Z powyższych względów Sąd nie miał również wątpliwości co do zasadności orzekania kary wolnościowej, za przestępstwo z art. 270 § 1 k.k., albowiem obecnie orzekanie za ten czyn kary pozbawienia wolności byłoby przedwczesne, z uwagi na konieczność dążenia do wychowania młodocianego sprawcy przestępstwa, który nie będąc dotychczas karanym przyznał się do jego popełnienia, wyraził skruchę oraz złożył wniosek
o dobrowolne poddanie się karze. Sąd doszedł zatem do przekonania, iż kara o charakterze wolnościowym jest adekwatna zarówno do stopnia winy, jak również do stopnia społecznej szkodliwości drugiego z przypisanych oskarżonemu przestępstw.

Wymierzając, zgodnie z treścią wniosku oskarżonego i jego obrońcy, karę łączną przy zastosowaniu zasady pełnej kumulacji (suma kar podlegających łączeniu) Sąd miał zaś na względzie całkowitą wręcz rozłączność przedmiotową dwóch przypisanych oskarżonemu. Są to bowiem dwa różne występki, godzące w różne dobra prawne oraz popełnione w różnych okolicznościach i z odmiennych pobudek. Łączy je jedynie osoba oskarżonego oraz okoliczność, że oba popełnił on krótko po ucieczce z (...) Ośrodka (...) (co dodatkowo przemawia za zastosowaniem zasady pełnej kumulacji).

Reasumując, Sąd stoi na stanowisku, że tak orzeczone kary jednostkowe: pozbawienia wolności i ograniczenia wolności w trybie art. 37b k.k., za czyn pierwszy oraz kara ograniczenia wolności za czyn drugi, jak i kara łączna pozbawienia wolności i ograniczenia wolności, są nie tylko zgodne z wnioskiem złożonym w trybie art. 387 k.p.k., ale są w pełni adekwatna do stopnia zawinienia A. G. oraz stopnia społecznej szkodliwości jego czynów.
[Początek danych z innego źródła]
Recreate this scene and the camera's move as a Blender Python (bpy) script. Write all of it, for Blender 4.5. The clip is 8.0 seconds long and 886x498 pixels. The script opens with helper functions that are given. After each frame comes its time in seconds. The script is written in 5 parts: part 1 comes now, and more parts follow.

Taki wymiar kary pozwoli na wypełnienie jej celów w zakresie prewencji generalnej
i indywidualnej, oraz kształtowania prawidłowych postaw w społeczeństwie.

Na podstawie art. 63 § 1 k.k. Sąd zaliczył oskarżonemu, na poczet wymierzonej kary pozbawienia wolności okres tymczasowego aresztowania w sprawie w dniach od 12 kwietnia 2017 r. do 8 sierpnia 2017 r.

Nadto Sąd zasądził od Skarbu Państwa na rzecz adw. M. Ł. wynagrodzenie w kwocie 1440,00 zł + VAT za obronę oskarżonego z urzędu.

Na podstawie art. 624 § 1 k.p.k. Sąd zwolnił oskarżonego od zapłaty kosztów sądowych na rzecz Skarbu Państwa, mając na uwadze sytuację materialną oskarżonego.